Samstag, 1. August 2020

Das schwächste Mädchen





Als Terminator geht man in eine Klasse, als ob man das Asperger-Syndrom hätte, und fragt ohne Präludien in die Runde: „Wer ist in eurer Klasse der Stärkste?“ Solche Direktheit kommt nicht gut an, aber eine Antwort bekommt man meist nonverbal. Dann fragt man den Hünen: „Zeigst du mir, wer in eurer Klasse die Schwächste ist, oder muss ich dich besiegen?“ Er zeigte sie mir, wollte keinen Stress, doch sie war mir nicht schwach genug. Nein, sie war schon zierlich, süß, sexuell attraktiv. War immerhin die 12-te Klasse, und ich benam mich als wäre ich ältestens 12. Ihr Blick war neugierig, die neue Masche amüsierte sie. So hatte sich noch kein Neuer vorgestellt. Doch ich verlor nach ein paar kurzen Blicken das Interesse. Mein Betrachten ging weiter über den ganzen Schulhof, ich sah ein richtiges Model aus der 10-ten, und es sah mich an wie eine Kuh. Ich konnte mir das Lachen nicht verbieten.

Die Stunden zogen sich zäh in die Länge. In der Mittagspause schlich ich gedankenverloren über den Hof. Erst bemerkte ich gar nichts, bis ich wahrnahm, dass sich etwas rührte. Es hatte langes dunkles Haar und saß im Schneidersitz auf einer Betonplatte. Es hatte in kleinen und zierlichen aber keineswegs zarten Händen ein Buch mit dem Titel „Konstantin XII Noomachos“. Ich stellte mich als Nikephoros Phokas vor und sah ein Lächeln, das mich in seinen Bann zog. Ich blieb stehen und stellte ein paar Fragen. Während sie erzählte, musste ich mal lächeln, mal lachen, mal sie einfach nur ansehen. Die unscheinbare Maus mit dünnen Ärmchen, so klein und so altklug, eigenwillig angezogen, Elftklässlerin. Schön war sie gar nicht, aber ich fange jetzt nicht an, alle Defekte aufzuzählen. Ich dachte auch gar nicht an körperlichen Kontakt.
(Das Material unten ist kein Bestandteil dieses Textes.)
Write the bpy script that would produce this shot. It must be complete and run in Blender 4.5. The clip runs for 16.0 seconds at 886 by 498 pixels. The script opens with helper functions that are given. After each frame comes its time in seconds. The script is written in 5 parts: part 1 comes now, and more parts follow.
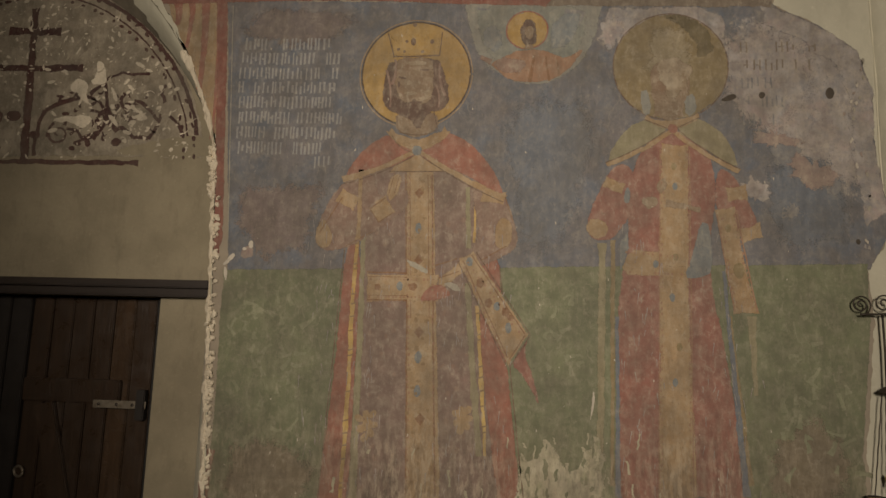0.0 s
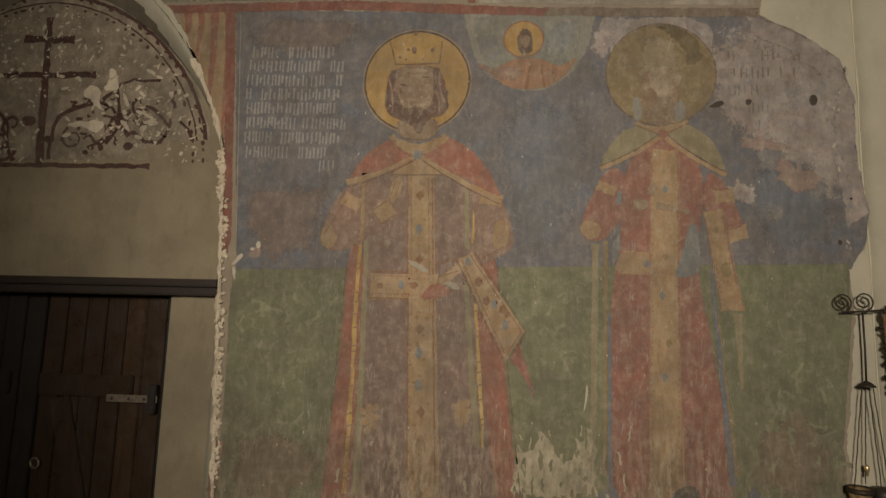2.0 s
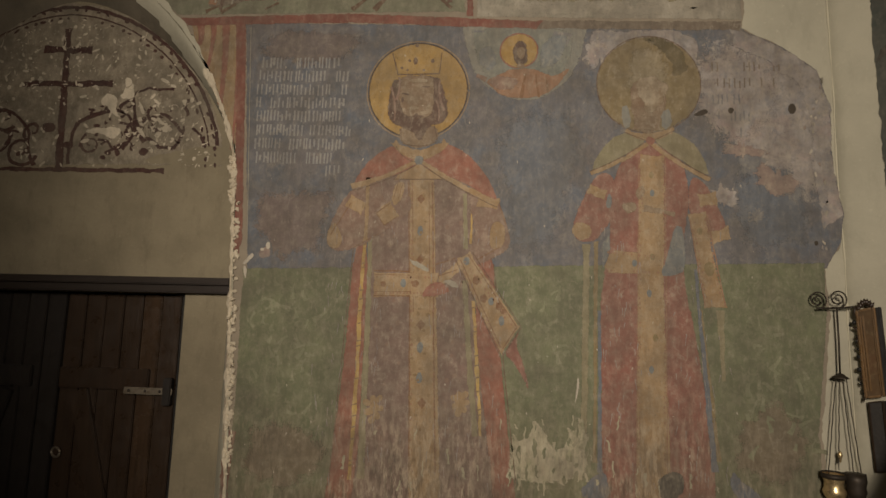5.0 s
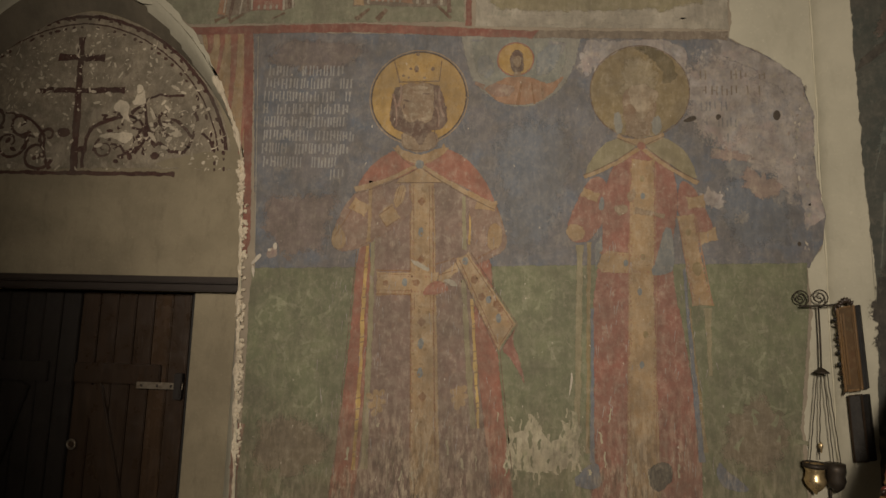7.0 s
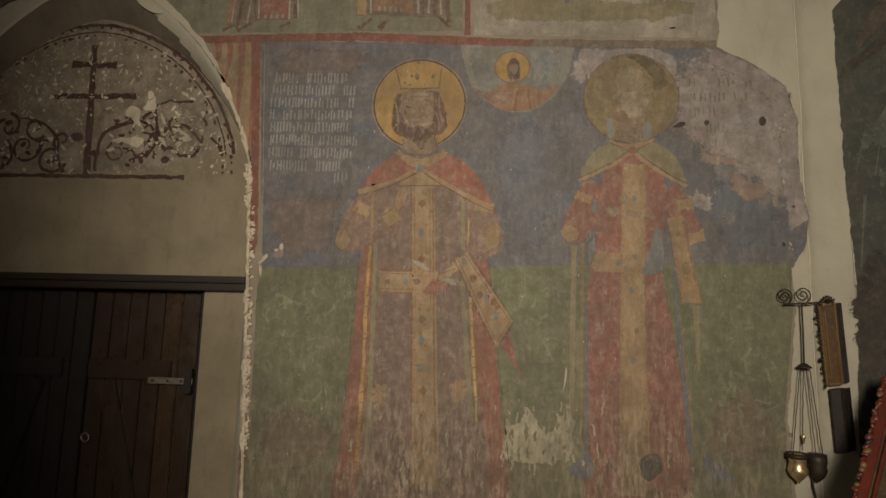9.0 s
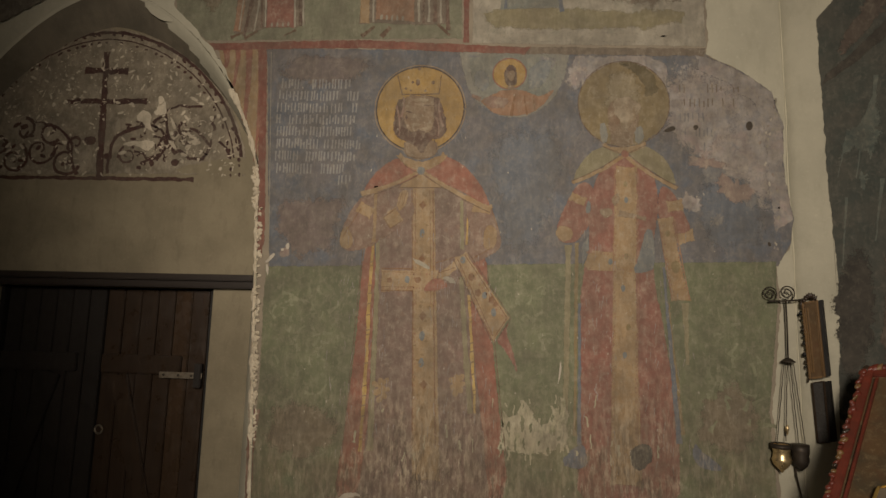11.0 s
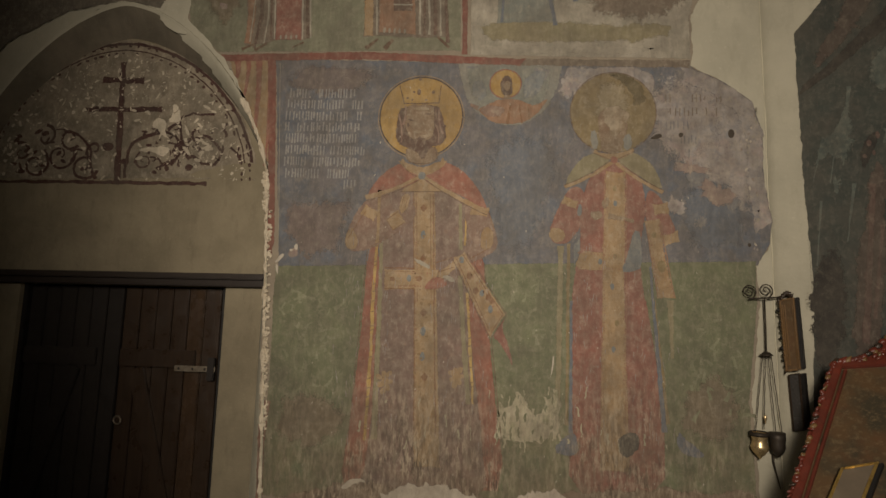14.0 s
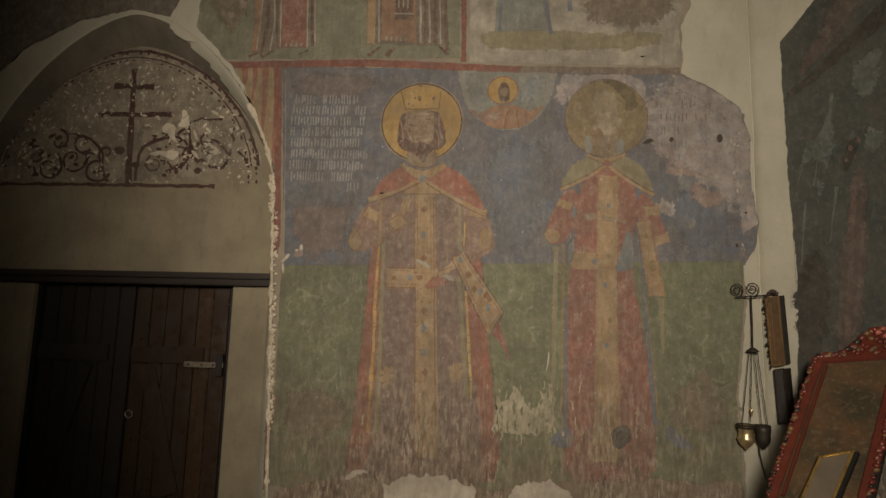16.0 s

Später, am Nachmittag, fragte sie mich zwanglos, ob ich im Garten hinter dem Schulhof quatschen wollte. Und ich ließ mir Quatsch erzählen. Dabei sah ich sie immer wieder an und war glücklich. Da war halt jemand drin. Es war kein sprechendes Ding, kein menschensimulierender Apparat, keine Maske über einer Maske über einer Maske, sondern es war wirklich jemand da. Da fühlte ich mich nicht mehr einsam. Natürlich schaffte sie es irgendwann, mich auch wieder zu vergraulen, doch ich erinnerte mich noch lange an diesen einen Moment, als sie in ihrer ganzen Schwäche, Unsicherheit und Verzweiflung vor mir aufblühte. Auf der nächtlichen Radtour an jenem Abend musste ich an Edgar Allan Poes Gedicht „Ulalume“ denken. Und so nannte ich sie damals auch. So nenne ich sie heute noch.